▶ [Collected material]:

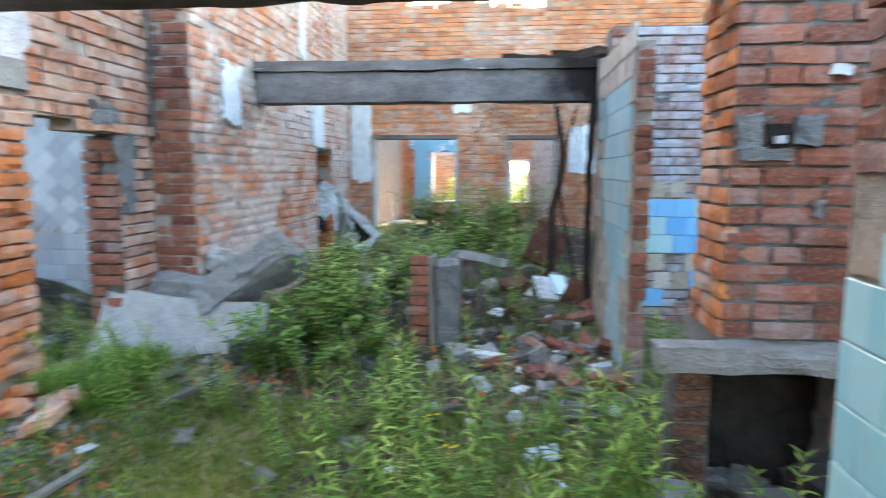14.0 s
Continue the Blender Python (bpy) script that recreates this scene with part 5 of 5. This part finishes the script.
def weed_meshes(height, count, length, width, seed, bend, mat):
    """A stem with lance leaves all round it, and a tuft of young ones on top."""
    rng = random.Random(seed)
    sv, sf, lv, lf = [], [], [], []
    b = Vector((rng.uniform(-1, 1), rng.uniform(-1, 1), 0)) * bend
    at = lambda t: Vector((b.x * t * t, b.y * t * t, height * t))
    tube(sv, sf, [at(t / 5) for t in range(6)], 0.0035, 4)
    for i in range(count):
        t = 0.12 + 0.88 * i / count
        a = i * 2.4 + rng.uniform(-0.3, 0.3)
        up = 0.25 + 1.3 * max(0, t - 0.55) + rng.uniform(-0.15, 0.15)
        s = (0.65 + 0.5 * math.sin(math.pi * min(1, t * 1.05))) * rng.uniform(0.8, 1.15)
        leaf(lv, lf, at(t), Vector((math.cos(a), math.sin(a), up)), length * s, width * s, rng.uniform(0.15, 0.5) if t < 0.8 else 0.05)
    return mesh_of("stem", sv, sf, M_STEM), mesh_of("leaves", lv, lf, mat)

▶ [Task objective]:
From the material above, copy everything exactly but the pictures.

▶ [Answer below]:
14.0 s
Continue the Blender Python (bpy) script that recreates this scene with part 5 of 5. This part finishes the script.
def weed_meshes(height, count, length, width, seed, bend, mat):
    """A stem with lance leaves all round it, and a tuft of young ones on top."""
    rng = random.Random(seed)
    sv, sf, lv, lf = [], [], [], []
    b = Vector((rng.uniform(-1, 1), rng.uniform(-1, 1), 0)) * bend
    at = lambda t: Vector((b.x * t * t, b.y * t * t, height * t))
    tube(sv, sf, [at(t / 5) for t in range(6)], 0.0035, 4)
    for i in range(count):
        t = 0.12 + 0.88 * i / count
        a = i * 2.4 + rng.uniform(-0.3, 0.3)
        up = 0.25 + 1.3 * max(0, t - 0.55) + rng.uniform(-0.15, 0.15)
        s = (0.65 + 0.5 * math.sin(math.pi * min(1, t * 1.05))) * rng.uniform(0.8, 1.15)
        leaf(lv, lf, at(t), Vector((math.cos(a), math.sin(a), up)), length * s, width * s, rng.uniform(0.15, 0.5) if t < 0.8 else 0.05)
    return mesh_of("stem", sv, sf, M_STEM), mesh_of("leaves", lv, lf, mat)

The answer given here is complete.